His resignation letter, which reads like something that came out of the Poli. Sci. department of an Ivy League university, bears reading. You can find it in full here:
https://www.cnn.com/2018/12/20/politics/james-mattis-resignation-letter-doc/index.html
An excerpt:
One core belief I have always held is that our strength as a nation is inextricably linked to the strength of our unique and comprehensive system of alliances and partnerships. While the US remains the indispensable nation in the free world, we cannot protect our interests or serve that role effectively without maintaining strong alliances and showing respect to those allies.

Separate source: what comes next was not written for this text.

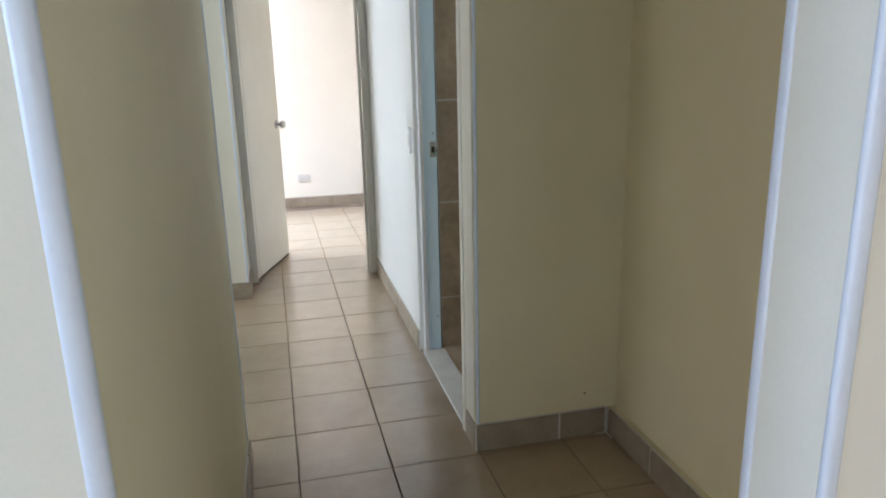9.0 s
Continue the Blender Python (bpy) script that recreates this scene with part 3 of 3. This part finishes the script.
part("rail", _bm, M_STEEL, curb, "bright metal shower rail")
structure("floor_bathroom", [(0.894, 2.1, 1.612, 3.3, 0.001, 0.006)], M_BATHTILE, "brown tiled bathroom floor", "floor")


# ---- floor tiles ----
TW = 0.315


def row_y(n):
    return -0.116 + TW * n


def tile_mesh(name, w, d):
    c, t, g = 0.0010, 0.0016, 0.0042
    x0, x1, y0, y1 = g / 2, w - g / 2, g / 2, d - g / 2
    v = [(x0, y0, -t), (x1, y0, -t), (x1, y1, -t), (x0, y1, -t), (x0 + c, y0 + c, 0), (x1 - c, y0 + c, 0), (x1 - c, y1 - c, 0), (x0 + c, y1 - c, 0)]
    f = [(4, 5, 6, 7), (0, 1, 5, 4), (1, 2, 6, 5), (2, 3, 7, 6), (3, 0, 4, 7)]
    return v, f


_tile = bpy.data.meshes.new("tile")
_v, _f = tile_mesh("tile", TW, TW)
_tile.from_pydata(_v, [], _f)
_tile.materials.append(M_TILE)
_rest_v, _rest_f = [], []
for _n in range(-15, 20):
    _y = row_y(_n)
    for _i in range(-12, 5):
        _x = 0.488 + TW * _i - 0.005 * (_y + 0.43)
        _jit = random.Random(_n * 97 + _i)
        _dz, _tx, _ty = _jit.uniform(-0.0005, 0.0004), _jit.uniform(-0.0008, 0.0008), _jit.uniform(-0.0008, 0.0008)
        seen = (-9 <= _n < 0 and -2.5 < _x < 1.3) or (0 <= _n < 12 and -0.8 < _x < 1.2) or (12 <= _n and -0.6 < _x < 0.9)
        if seen:
            ob = new("tile", _tile)
            ob.parent = slab
            ob.matrix_basis = pose(_x + _tx, _y + _ty, _dz)
        elif _x < 2.0:
            _v, _f = tile_mesh("tile", TW, TW)
            _k = len(_rest_v)
            _rest_v += [(a + _x, b + _y, c + _dz) for a, b, c in _v]
            _rest_f += [tuple(q + _k for q in f) for f in _f]
_me = bpy.data.meshes.new("outer_tiles")
_me.from_pydata(_rest_v, [], _rest_f)
_me.materials.append(M_TILE)
_rest = tagged(new("outer_tiles", _me), kind="stuff")
_rest.parent = slab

Like you, I have said from the beginning that the armed forces of the United States should not be the policeman of the world. Instead, we must use all tools of American power to provide for the common defense, including providing effective leadership to our alliances. NATO’s 29 democracies demonstrated that strength in their commitment to fighting alongside us following the 9-11 attack on America. The Defeat-ISIS coalition of 74 nations is further proof.
Mattis will be around until February. He would never have left his post in a huff, without giving the Commander in Chief the time needed to effect an orderly transition. What good comes of this last act of dutiful good sense remains to be seen, though, as only God knows what sort of person Trump will be able to dragoon into replacing him. Maybe some idiot. Maybe a sycophant who’ll simply do as he’s told. Pray he doesn’t shuffle Bolton into the job.
One way or another, the departure of Mattis is emblematic of a national security and foreign policy apparatus in complete disarray. I don’t know what happens next. At this moment, it feels like a state of even greater chaos is about to settle in. The point of his resignation letter is that Mattis concluded there was nothing he or anybody could do to prevent that, not anymore, probably not ever.
Leave with your head held high, General.

UPDATE: Trump, in a snit, has announced he’ll force Mattis to leave at the start of the year.